GIVEN MATERIAL:
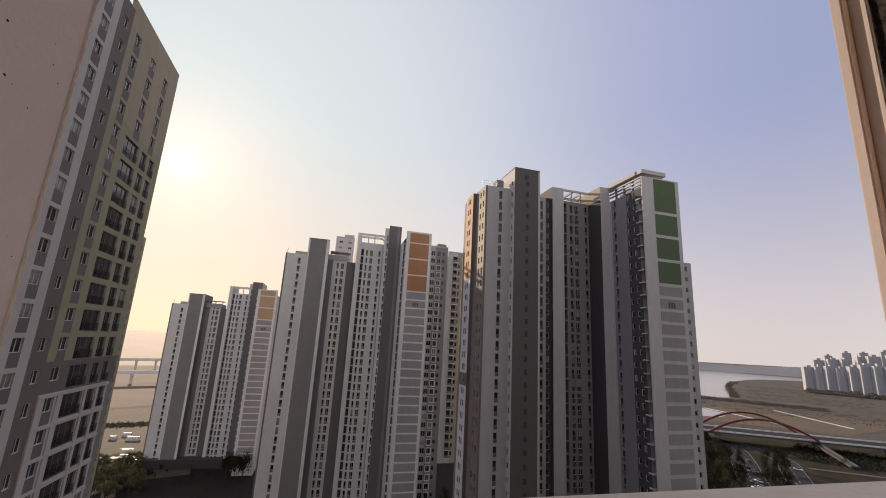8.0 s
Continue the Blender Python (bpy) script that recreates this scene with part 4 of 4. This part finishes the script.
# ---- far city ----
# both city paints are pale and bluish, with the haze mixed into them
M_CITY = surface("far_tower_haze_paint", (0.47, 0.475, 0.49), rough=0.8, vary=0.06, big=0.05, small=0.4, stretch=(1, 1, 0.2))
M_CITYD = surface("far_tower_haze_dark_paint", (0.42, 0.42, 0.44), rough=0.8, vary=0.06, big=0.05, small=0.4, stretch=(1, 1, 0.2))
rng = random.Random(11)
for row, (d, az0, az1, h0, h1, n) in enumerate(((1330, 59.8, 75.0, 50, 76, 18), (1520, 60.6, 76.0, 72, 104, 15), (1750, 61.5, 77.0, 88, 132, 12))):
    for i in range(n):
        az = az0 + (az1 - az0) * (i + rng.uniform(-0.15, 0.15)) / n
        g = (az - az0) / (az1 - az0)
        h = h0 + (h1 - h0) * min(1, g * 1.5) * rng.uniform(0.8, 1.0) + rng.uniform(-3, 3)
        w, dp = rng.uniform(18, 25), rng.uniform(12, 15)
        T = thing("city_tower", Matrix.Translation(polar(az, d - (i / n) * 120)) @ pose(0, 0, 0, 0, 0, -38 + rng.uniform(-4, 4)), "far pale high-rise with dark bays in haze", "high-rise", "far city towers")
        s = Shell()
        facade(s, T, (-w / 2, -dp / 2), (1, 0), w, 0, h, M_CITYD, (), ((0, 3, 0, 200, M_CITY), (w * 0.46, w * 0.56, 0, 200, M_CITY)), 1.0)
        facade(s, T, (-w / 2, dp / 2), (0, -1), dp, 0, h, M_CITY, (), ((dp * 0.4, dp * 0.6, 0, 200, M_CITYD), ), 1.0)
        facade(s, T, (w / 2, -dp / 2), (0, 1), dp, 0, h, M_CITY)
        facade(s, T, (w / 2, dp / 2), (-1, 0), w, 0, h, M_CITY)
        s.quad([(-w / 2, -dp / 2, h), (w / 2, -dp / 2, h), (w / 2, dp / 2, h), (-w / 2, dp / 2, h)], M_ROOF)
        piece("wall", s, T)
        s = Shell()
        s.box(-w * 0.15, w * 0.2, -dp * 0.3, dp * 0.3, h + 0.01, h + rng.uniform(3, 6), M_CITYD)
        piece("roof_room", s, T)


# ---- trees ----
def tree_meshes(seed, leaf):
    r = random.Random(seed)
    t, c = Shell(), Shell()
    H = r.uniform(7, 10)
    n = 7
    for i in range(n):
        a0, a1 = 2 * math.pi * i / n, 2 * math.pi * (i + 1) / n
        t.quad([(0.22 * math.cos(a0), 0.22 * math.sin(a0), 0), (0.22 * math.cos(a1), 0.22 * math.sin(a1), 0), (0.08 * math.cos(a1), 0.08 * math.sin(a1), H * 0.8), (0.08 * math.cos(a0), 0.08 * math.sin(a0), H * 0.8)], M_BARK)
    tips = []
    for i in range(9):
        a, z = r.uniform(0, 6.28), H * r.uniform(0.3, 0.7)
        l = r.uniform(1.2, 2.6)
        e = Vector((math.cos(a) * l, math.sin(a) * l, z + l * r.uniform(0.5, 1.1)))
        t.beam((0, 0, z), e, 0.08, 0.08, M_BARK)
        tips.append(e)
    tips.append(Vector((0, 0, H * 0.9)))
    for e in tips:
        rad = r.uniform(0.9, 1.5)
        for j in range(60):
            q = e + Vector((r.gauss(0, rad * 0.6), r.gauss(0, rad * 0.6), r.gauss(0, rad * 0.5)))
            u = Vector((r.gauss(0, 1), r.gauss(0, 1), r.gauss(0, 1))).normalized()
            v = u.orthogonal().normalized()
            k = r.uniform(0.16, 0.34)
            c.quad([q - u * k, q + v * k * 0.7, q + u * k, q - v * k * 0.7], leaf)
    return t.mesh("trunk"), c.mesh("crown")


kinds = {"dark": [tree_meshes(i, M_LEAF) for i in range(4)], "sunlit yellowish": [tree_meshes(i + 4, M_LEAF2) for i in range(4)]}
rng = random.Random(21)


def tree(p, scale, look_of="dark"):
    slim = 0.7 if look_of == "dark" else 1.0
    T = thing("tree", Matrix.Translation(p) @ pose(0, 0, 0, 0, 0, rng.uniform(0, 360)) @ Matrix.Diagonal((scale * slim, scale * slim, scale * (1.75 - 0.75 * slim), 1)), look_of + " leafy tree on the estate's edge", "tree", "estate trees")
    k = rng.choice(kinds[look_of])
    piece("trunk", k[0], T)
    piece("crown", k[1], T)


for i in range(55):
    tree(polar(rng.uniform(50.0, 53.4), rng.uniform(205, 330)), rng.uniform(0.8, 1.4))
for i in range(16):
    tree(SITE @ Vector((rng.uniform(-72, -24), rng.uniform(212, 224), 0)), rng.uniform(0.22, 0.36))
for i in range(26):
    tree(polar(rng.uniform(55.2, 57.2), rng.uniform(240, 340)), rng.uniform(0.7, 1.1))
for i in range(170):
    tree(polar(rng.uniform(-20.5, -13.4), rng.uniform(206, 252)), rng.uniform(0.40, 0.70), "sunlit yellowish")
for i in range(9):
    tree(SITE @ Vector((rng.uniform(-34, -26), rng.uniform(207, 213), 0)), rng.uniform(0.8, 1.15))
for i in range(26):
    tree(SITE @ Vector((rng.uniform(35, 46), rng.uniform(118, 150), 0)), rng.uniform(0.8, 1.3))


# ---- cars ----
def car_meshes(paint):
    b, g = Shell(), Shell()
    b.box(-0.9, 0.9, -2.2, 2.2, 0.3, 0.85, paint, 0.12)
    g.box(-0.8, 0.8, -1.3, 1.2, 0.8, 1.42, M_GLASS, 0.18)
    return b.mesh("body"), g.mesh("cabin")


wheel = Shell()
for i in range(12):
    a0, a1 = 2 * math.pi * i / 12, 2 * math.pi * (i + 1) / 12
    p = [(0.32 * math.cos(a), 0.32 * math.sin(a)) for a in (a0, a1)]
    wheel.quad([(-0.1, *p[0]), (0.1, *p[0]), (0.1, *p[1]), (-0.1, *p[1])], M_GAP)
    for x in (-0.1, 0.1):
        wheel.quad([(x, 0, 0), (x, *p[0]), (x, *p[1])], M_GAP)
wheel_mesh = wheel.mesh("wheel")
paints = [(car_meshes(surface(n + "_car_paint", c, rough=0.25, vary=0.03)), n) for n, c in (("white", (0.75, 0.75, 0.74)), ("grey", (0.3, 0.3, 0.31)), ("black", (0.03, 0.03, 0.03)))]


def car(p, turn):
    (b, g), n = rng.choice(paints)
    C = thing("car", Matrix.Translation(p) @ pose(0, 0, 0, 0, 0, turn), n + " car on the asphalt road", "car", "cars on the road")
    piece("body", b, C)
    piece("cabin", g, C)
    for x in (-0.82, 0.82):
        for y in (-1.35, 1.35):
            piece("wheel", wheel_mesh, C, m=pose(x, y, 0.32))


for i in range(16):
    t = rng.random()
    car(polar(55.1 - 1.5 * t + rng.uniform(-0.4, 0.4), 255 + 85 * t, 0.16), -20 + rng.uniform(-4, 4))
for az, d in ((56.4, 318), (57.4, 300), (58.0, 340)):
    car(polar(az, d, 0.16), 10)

WRITTEN EXERCISE: Set the data above down again exactly as given, with no pictures.

SOLUTION FOR THIS EXERCISE:
8.0 s
Continue the Blender Python (bpy) script that recreates this scene with part 4 of 4. This part finishes the script.
# ---- far city ----
# both city paints are pale and bluish, with the haze mixed into them
M_CITY = surface("far_tower_haze_paint", (0.47, 0.475, 0.49), rough=0.8, vary=0.06, big=0.05, small=0.4, stretch=(1, 1, 0.2))
M_CITYD = surface("far_tower_haze_dark_paint", (0.42, 0.42, 0.44), rough=0.8, vary=0.06, big=0.05, small=0.4, stretch=(1, 1, 0.2))
rng = random.Random(11)
for row, (d, az0, az1, h0, h1, n) in enumerate(((1330, 59.8, 75.0, 50, 76, 18), (1520, 60.6, 76.0, 72, 104, 15), (1750, 61.5, 77.0, 88, 132, 12))):
    for i in range(n):
        az = az0 + (az1 - az0) * (i + rng.uniform(-0.15, 0.15)) / n
        g = (az - az0) / (az1 - az0)
        h = h0 + (h1 - h0) * min(1, g * 1.5) * rng.uniform(0.8, 1.0) + rng.uniform(-3, 3)
        w, dp = rng.uniform(18, 25), rng.uniform(12, 15)
        T = thing("city_tower", Matrix.Translation(polar(az, d - (i / n) * 120)) @ pose(0, 0, 0, 0, 0, -38 + rng.uniform(-4, 4)), "far pale high-rise with dark bays in haze", "high-rise", "far city towers")
        s = Shell()
        facade(s, T, (-w / 2, -dp / 2), (1, 0), w, 0, h, M_CITYD, (), ((0, 3, 0, 200, M_CITY), (w * 0.46, w * 0.56, 0, 200, M_CITY)), 1.0)
        facade(s, T, (-w / 2, dp / 2), (0, -1), dp, 0, h, M_CITY, (), ((dp * 0.4, dp * 0.6, 0, 200, M_CITYD), ), 1.0)
        facade(s, T, (w / 2, -dp / 2), (0, 1), dp, 0, h, M_CITY)
        facade(s, T, (w / 2, dp / 2), (-1, 0), w, 0, h, M_CITY)
        s.quad([(-w / 2, -dp / 2, h), (w / 2, -dp / 2, h), (w / 2, dp / 2, h), (-w / 2, dp / 2, h)], M_ROOF)
        piece("wall", s, T)
        s = Shell()
        s.box(-w * 0.15, w * 0.2, -dp * 0.3, dp * 0.3, h + 0.01, h + rng.uniform(3, 6), M_CITYD)
        piece("roof_room", s, T)


# ---- trees ----
def tree_meshes(seed, leaf):
    r = random.Random(seed)
    t, c = Shell(), Shell()
    H = r.uniform(7, 10)
    n = 7
    for i in range(n):
        a0, a1 = 2 * math.pi * i / n, 2 * math.pi * (i + 1) / n
        t.quad([(0.22 * math.cos(a0), 0.22 * math.sin(a0), 0), (0.22 * math.cos(a1), 0.22 * math.sin(a1), 0), (0.08 * math.cos(a1), 0.08 * math.sin(a1), H * 0.8), (0.08 * math.cos(a0), 0.08 * math.sin(a0), H * 0.8)], M_BARK)
    tips = []
    for i in range(9):
        a, z = r.uniform(0, 6.28), H * r.uniform(0.3, 0.7)
        l = r.uniform(1.2, 2.6)
        e = Vector((math.cos(a) * l, math.sin(a) * l, z + l * r.uniform(0.5, 1.1)))
        t.beam((0, 0, z), e, 0.08, 0.08, M_BARK)
        tips.append(e)
    tips.append(Vector((0, 0, H * 0.9)))
    for e in tips:
        rad = r.uniform(0.9, 1.5)
        for j in range(60):
            q = e + Vector((r.gauss(0, rad * 0.6), r.gauss(0, rad * 0.6), r.gauss(0, rad * 0.5)))
            u = Vector((r.gauss(0, 1), r.gauss(0, 1), r.gauss(0, 1))).normalized()
            v = u.orthogonal().normalized()
            k = r.uniform(0.16, 0.34)
            c.quad([q - u * k, q + v * k * 0.7, q + u * k, q - v * k * 0.7], leaf)
    return t.mesh("trunk"), c.mesh("crown")


kinds = {"dark": [tree_meshes(i, M_LEAF) for i in range(4)], "sunlit yellowish": [tree_meshes(i + 4, M_LEAF2) for i in range(4)]}
rng = random.Random(21)


def tree(p, scale, look_of="dark"):
    slim = 0.7 if look_of == "dark" else 1.0
    T = thing("tree", Matrix.Translation(p) @ pose(0, 0, 0, 0, 0, rng.uniform(0, 360)) @ Matrix.Diagonal((scale * slim, scale * slim, scale * (1.75 - 0.75 * slim), 1)), look_of + " leafy tree on the estate's edge", "tree", "estate trees")
    k = rng.choice(kinds[look_of])
    piece("trunk", k[0], T)
    piece("crown", k[1], T)


for i in range(55):
    tree(polar(rng.uniform(50.0, 53.4), rng.uniform(205, 330)), rng.uniform(0.8, 1.4))
for i in range(16):
    tree(SITE @ Vector((rng.uniform(-72, -24), rng.uniform(212, 224), 0)), rng.uniform(0.22, 0.36))
for i in range(26):
    tree(polar(rng.uniform(55.2, 57.2), rng.uniform(240, 340)), rng.uniform(0.7, 1.1))
for i in range(170):
    tree(polar(rng.uniform(-20.5, -13.4), rng.uniform(206, 252)), rng.uniform(0.40, 0.70), "sunlit yellowish")
for i in range(9):
    tree(SITE @ Vector((rng.uniform(-34, -26), rng.uniform(207, 213), 0)), rng.uniform(0.8, 1.15))
for i in range(26):
    tree(SITE @ Vector((rng.uniform(35, 46), rng.uniform(118, 150), 0)), rng.uniform(0.8, 1.3))


# ---- cars ----
def car_meshes(paint):
    b, g = Shell(), Shell()
    b.box(-0.9, 0.9, -2.2, 2.2, 0.3, 0.85, paint, 0.12)
    g.box(-0.8, 0.8, -1.3, 1.2, 0.8, 1.42, M_GLASS, 0.18)
    return b.mesh("body"), g.mesh("cabin")


wheel = Shell()
for i in range(12):
    a0, a1 = 2 * math.pi * i / 12, 2 * math.pi * (i + 1) / 12
    p = [(0.32 * math.cos(a), 0.32 * math.sin(a)) for a in (a0, a1)]
    wheel.quad([(-0.1, *p[0]), (0.1, *p[0]), (0.1, *p[1]), (-0.1, *p[1])], M_GAP)
    for x in (-0.1, 0.1):
        wheel.quad([(x, 0, 0), (x, *p[0]), (x, *p[1])], M_GAP)
wheel_mesh = wheel.mesh("wheel")
paints = [(car_meshes(surface(n + "_car_paint", c, rough=0.25, vary=0.03)), n) for n, c in (("white", (0.75, 0.75, 0.74)), ("grey", (0.3, 0.3, 0.31)), ("black", (0.03, 0.03, 0.03)))]


def car(p, turn):
    (b, g), n = rng.choice(paints)
    C = thing("car", Matrix.Translation(p) @ pose(0, 0, 0, 0, 0, turn), n + " car on the asphalt road", "car", "cars on the road")
    piece("body", b, C)
    piece("cabin", g, C)
    for x in (-0.82, 0.82):
        for y in (-1.35, 1.35):
            piece("wheel", wheel_mesh, C, m=pose(x, y, 0.32))


for i in range(16):
    t = rng.random()
    car(polar(55.1 - 1.5 * t + rng.uniform(-0.4, 0.4), 255 + 85 * t, 0.16), -20 + rng.uniform(-4, 4))
for az, d in ((56.4, 318), (57.4, 300), (58.0, 340)):
    car(polar(az, d, 0.16), 10)